Aggregating Knowledge (FedAvg)
Once the server receives the weight updates from thousands of devices, it uses algorithms like Federated Averaging to combine them. This creates a highly accurate, globally aware model that has never "seen" a single piece of raw personal data.
View Advanced Vulnerabilities+
Caution: Model Inversion Attacks. Even without raw data, malicious actors can sometimes infer private data points by analyzing the gradient updates. To achieve true privacy, FL must often be combined with Differential Privacy (adding statistical noise to the gradients) or Homomorphic Encryption.
AI Safety, Privacy & Compliance FAQ
How does Federated Learning comply with GDPR?
GDPR mandates "Data Minimization" and restricts cross-border data transfers.

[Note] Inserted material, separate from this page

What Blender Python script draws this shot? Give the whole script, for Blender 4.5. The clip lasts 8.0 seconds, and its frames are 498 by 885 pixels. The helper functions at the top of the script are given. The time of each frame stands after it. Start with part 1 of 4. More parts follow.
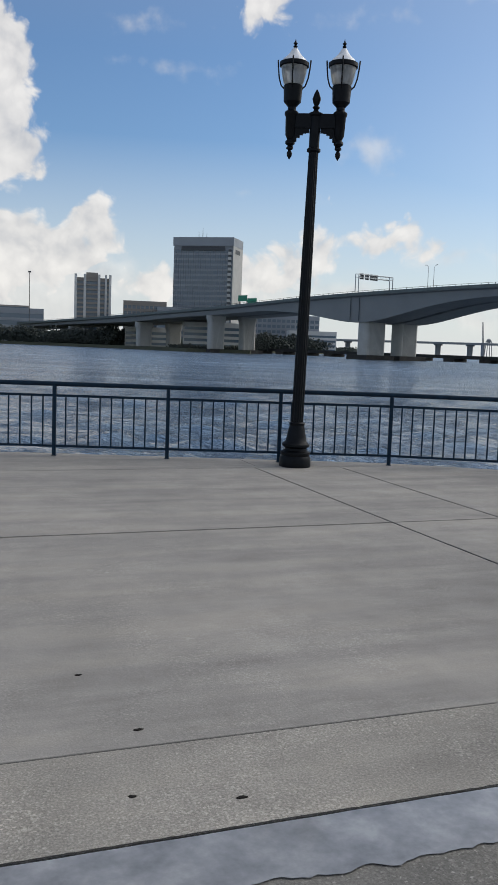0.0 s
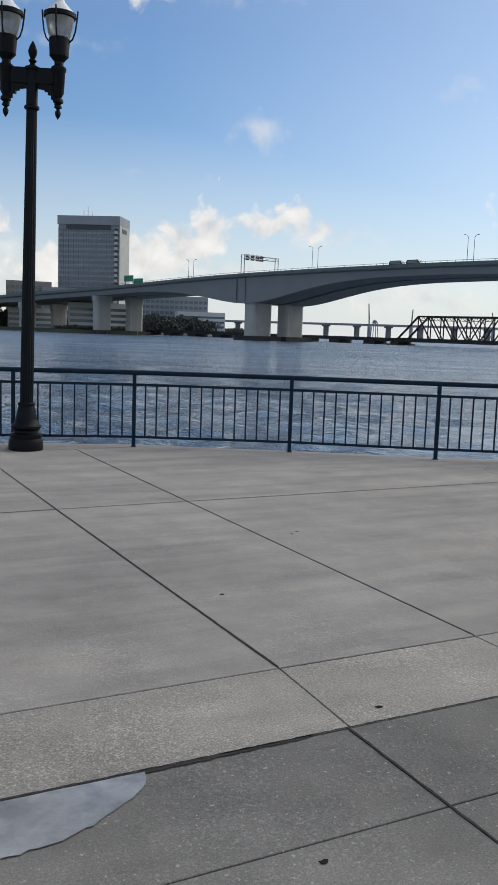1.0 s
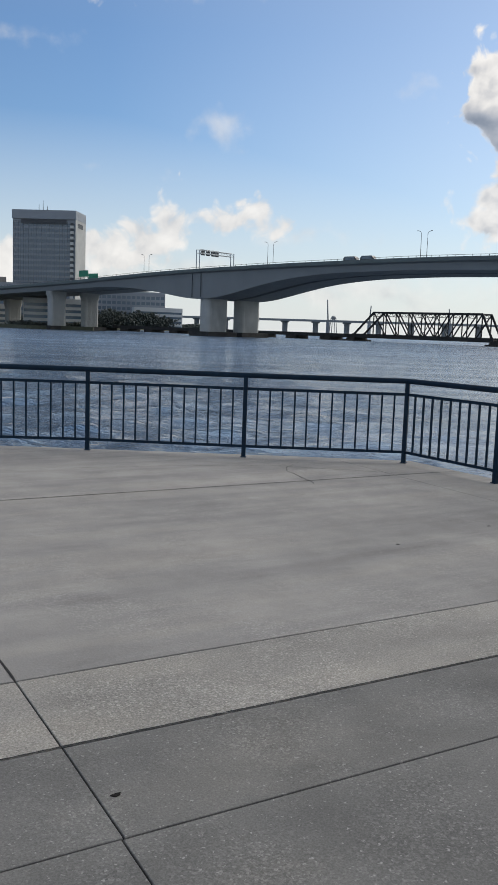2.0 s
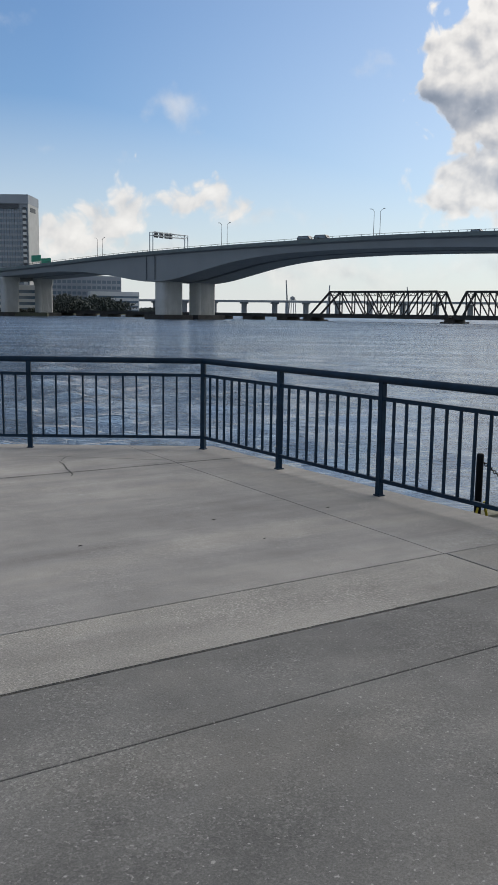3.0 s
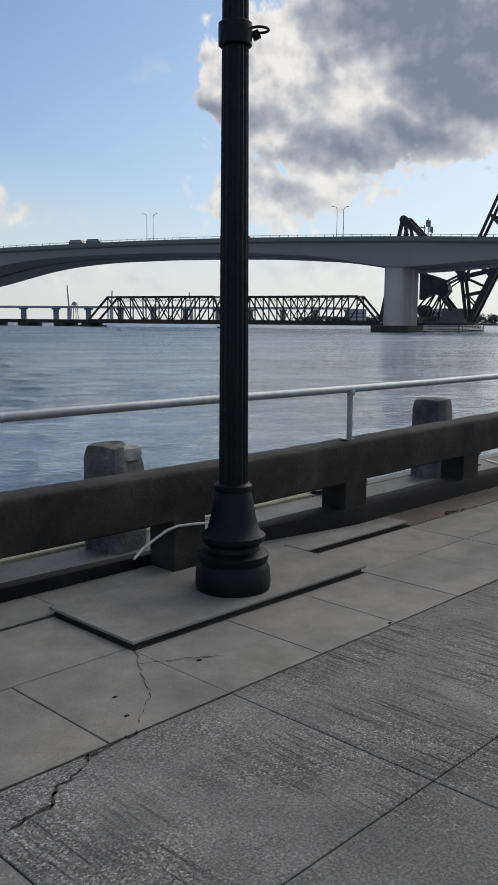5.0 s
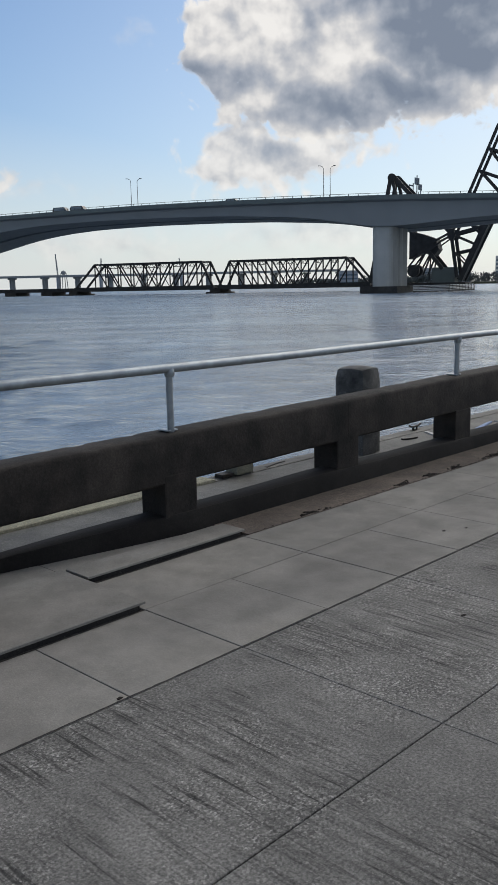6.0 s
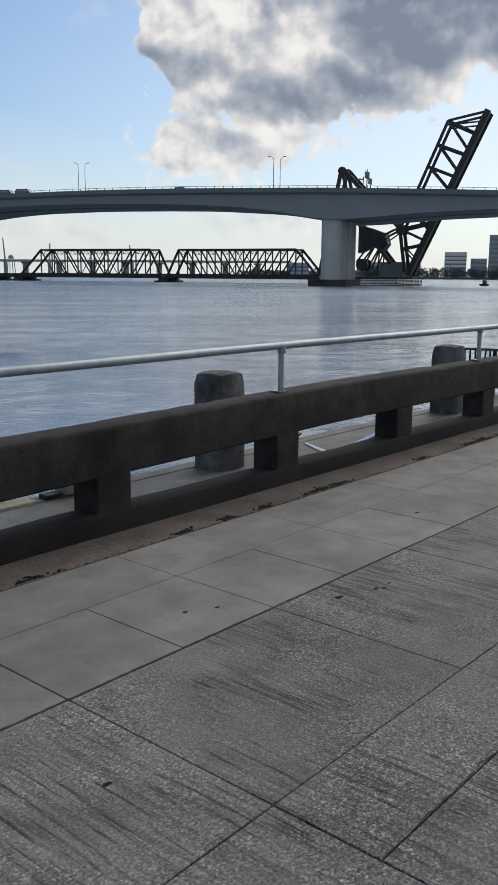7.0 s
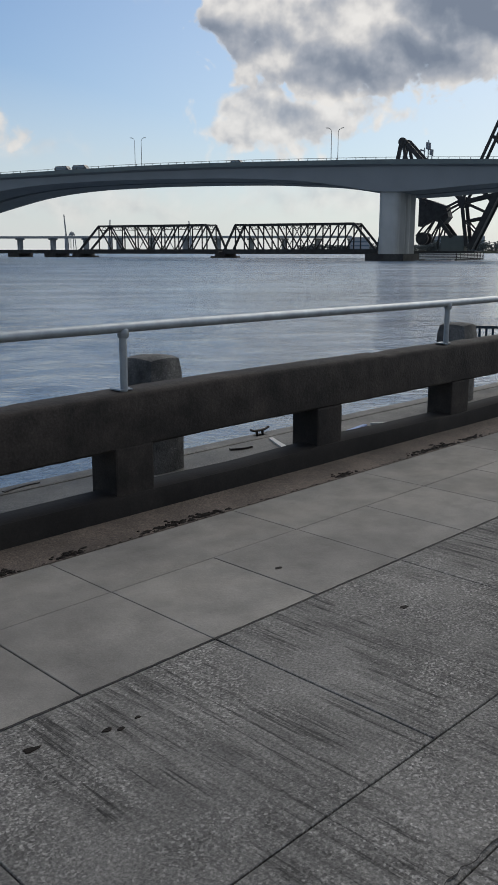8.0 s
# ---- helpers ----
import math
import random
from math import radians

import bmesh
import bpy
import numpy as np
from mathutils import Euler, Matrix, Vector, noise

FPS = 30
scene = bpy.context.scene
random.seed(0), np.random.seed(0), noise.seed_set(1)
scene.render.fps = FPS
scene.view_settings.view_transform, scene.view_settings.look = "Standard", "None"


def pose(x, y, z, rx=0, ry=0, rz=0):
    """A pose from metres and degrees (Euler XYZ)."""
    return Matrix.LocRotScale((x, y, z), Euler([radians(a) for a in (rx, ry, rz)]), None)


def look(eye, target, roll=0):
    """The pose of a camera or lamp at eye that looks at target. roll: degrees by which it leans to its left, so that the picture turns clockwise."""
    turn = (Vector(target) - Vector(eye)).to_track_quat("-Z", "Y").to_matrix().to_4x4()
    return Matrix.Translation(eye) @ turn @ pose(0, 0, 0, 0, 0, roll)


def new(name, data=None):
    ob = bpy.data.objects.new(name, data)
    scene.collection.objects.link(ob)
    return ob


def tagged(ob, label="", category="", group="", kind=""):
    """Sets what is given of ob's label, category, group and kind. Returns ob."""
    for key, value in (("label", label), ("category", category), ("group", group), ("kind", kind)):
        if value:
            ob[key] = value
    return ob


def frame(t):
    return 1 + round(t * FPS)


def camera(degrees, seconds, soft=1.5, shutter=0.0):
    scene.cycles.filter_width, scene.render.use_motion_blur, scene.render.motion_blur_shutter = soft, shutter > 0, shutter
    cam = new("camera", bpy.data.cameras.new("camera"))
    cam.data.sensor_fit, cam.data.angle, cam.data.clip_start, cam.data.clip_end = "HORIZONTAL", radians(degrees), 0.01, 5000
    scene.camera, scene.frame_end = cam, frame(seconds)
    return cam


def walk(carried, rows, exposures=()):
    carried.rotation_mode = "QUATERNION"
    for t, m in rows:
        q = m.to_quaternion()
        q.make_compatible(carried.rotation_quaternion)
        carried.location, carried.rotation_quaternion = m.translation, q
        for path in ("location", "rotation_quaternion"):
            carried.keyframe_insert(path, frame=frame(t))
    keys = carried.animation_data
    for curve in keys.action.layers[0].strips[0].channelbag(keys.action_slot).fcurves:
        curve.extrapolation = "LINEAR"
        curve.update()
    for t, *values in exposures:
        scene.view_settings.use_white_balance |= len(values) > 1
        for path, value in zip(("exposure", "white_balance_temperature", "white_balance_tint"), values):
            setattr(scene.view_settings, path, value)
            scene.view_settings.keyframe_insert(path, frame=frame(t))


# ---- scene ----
cam = camera(32.3, 8.0)
PATH = [
    (0, (0.573, 1.201, 1.756), (1.246, 3.071, 1.537), 2.1),
    (0.5, (1.84, 1.095, 1.734), (2.634, 2.917, 1.505), 2.0),
    (1, (2.964, 0.964, 1.742), (3.862, 2.732, 1.489), 2.0),
    (1.5, (4.234, 0.904, 1.711), (5.2, 2.637, 1.461), 2.2),
    (2.8, (7.278, 0.467, 1.699), (8.291, 2.166, 1.406), 1.2),
    (3, (7.746, 0.369, 1.7), (8.791, 2.048, 1.402), 0.8),
    (3.5, (8.773, 0.214, 1.707), (9.836, 1.887, 1.437), -0.3),
    (4, (9.843, -0.007, 1.738), (11.0, 1.615, 1.566), 0.2),
    (4.2, (10.35, 0.009, 1.739), (11.58, 1.575, 1.558), 0.6),
    (4.5, (11.062, -0.079, 1.728), (12.409, 1.382, 1.502), 0.8),
    (5, (12.113, -0.176, 1.723), (13.532, 1.205, 1.442), 0.4),
    (5.2, (12.516, -0.213, 1.707), (13.945, 1.156, 1.416), 0.2),
    (6.3, (14.606, -0.168, 1.708), (16.013, 1.199, 1.319), -1.4),
    (6.5, (14.972, -0.143, 1.698), (16.38, 1.219, 1.294), -1.4),
    (7, (16.127, -0.174, 1.738), (17.617, 1.103, 1.355), 0.4),
    (7.5, (17.322, -0.107, 1.689), (18.864, 1.12, 1.351), 0.9),
    (8, (18.535, 0.042, 1.622), (19.924, 1.413, 1.185), 0.0),
]
walk(cam, [(t, look(eye, target, roll)) for t, eye, target, roll in PATH],
     exposures=[(0.0, 0.4), (0.6, 0.48), (1.5, 0.47), (3.0, 0.43), (3.9, 0.45), (4.5, 0.35), (6.5, 0.38), (7.3, 0.42), (8.0, 0.27)])

# ---- world and sun ----
SUN_AZ, SUN_EL = 4.0, 33.0
sun_to = Vector((math.cos(radians(SUN_AZ)) * math.cos(radians(SUN_EL)), math.sin(radians(SUN_AZ)) * math.cos(radians(SUN_EL)), math.sin(radians(SUN_EL))))
world = bpy.data.worlds.new("sky")
scene.world = world
world.use_nodes = True
WN, WL = world.node_tree.nodes, world.node_tree.links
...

Because Federated Learning keeps raw data on the user's local device and only transmits mathematical model updates (gradients), it inherently supports these privacy-by-design requirements without centralizing sensitive personal information.

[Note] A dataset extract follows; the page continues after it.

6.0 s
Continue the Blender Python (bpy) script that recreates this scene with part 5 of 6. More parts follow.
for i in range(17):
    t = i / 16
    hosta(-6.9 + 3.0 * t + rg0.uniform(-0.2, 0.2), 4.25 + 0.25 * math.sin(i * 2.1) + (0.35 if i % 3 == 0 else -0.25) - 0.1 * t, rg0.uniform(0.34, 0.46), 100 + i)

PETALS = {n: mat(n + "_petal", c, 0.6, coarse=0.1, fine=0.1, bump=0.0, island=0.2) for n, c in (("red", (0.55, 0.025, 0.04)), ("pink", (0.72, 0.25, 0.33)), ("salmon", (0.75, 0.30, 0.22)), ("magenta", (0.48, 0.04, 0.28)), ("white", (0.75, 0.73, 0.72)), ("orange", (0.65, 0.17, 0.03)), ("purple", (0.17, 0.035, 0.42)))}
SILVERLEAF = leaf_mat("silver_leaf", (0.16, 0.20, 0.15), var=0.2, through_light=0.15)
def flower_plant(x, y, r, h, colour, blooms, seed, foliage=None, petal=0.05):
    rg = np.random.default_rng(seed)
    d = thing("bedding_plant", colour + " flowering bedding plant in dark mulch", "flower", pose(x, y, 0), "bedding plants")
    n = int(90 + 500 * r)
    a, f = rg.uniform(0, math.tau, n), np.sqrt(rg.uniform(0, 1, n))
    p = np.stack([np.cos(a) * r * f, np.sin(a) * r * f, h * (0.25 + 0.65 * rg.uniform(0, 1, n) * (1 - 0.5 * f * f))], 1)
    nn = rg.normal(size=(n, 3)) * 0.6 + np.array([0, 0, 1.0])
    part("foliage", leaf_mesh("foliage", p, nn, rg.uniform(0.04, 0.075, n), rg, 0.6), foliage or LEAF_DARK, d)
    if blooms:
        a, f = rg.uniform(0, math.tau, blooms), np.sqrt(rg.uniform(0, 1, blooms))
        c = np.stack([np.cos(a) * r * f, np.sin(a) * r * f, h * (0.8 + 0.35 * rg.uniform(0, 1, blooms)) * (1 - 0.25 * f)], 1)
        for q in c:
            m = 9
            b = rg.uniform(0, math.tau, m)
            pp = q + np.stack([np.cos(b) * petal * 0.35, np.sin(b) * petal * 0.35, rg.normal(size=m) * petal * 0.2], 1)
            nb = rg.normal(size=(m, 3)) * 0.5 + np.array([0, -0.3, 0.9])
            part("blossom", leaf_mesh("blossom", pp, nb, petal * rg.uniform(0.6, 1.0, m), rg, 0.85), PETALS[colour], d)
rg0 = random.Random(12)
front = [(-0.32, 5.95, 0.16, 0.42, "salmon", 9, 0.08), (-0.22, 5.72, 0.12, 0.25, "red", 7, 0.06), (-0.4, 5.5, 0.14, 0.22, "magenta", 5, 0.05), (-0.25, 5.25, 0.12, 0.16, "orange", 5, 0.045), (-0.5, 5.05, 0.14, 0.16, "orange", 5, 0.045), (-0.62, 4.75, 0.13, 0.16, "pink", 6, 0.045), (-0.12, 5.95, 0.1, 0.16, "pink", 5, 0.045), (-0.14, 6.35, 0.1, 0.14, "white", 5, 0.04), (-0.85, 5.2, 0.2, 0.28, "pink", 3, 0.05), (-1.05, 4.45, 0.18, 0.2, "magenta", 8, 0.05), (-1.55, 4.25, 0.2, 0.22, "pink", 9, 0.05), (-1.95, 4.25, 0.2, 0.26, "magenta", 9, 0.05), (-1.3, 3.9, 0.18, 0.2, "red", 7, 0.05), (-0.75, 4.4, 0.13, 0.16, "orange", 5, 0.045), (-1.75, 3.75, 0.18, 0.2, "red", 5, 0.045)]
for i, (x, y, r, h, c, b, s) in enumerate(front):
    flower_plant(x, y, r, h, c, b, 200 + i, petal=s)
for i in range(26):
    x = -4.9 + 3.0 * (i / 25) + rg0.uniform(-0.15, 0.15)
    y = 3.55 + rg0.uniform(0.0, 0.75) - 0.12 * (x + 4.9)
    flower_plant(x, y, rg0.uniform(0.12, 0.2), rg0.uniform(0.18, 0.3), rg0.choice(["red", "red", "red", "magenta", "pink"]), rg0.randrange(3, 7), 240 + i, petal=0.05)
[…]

What is Federated Averaging (FedAvg)?
FedAvg (Federated Averaging) is the standard algorithm for combining locally trained AI models. The central server waits for a fraction of clients to send their updated weights, averages these weight matrices securely, and updates the global model for the next communication round without exposing edge data.
Are there open-source tools for Federated Learning?
Yes, two of the most popular frameworks are TensorFlow Federated (TFF) developed by Google, and PySyft developed by OpenMined. Both provide comprehensive tools for simulating secure, decentralized machine learning pipelines and researching secure aggregation.